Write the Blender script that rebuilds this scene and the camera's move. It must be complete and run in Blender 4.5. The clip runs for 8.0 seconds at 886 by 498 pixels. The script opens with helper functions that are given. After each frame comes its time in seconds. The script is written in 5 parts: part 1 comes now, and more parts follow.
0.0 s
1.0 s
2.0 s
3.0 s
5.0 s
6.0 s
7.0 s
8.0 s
==
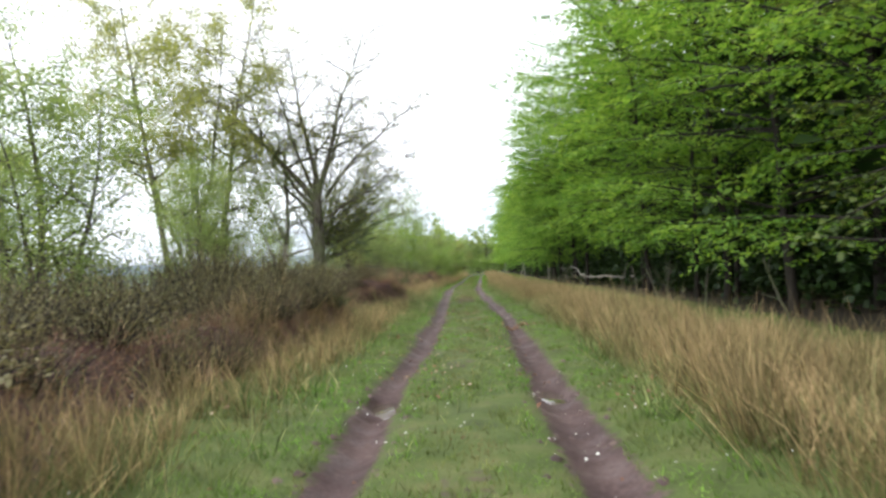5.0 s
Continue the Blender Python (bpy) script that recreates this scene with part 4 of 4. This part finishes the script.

Instructions for the task - Report how many lines of the preceding records include "with". Output the number only.

Written response - 2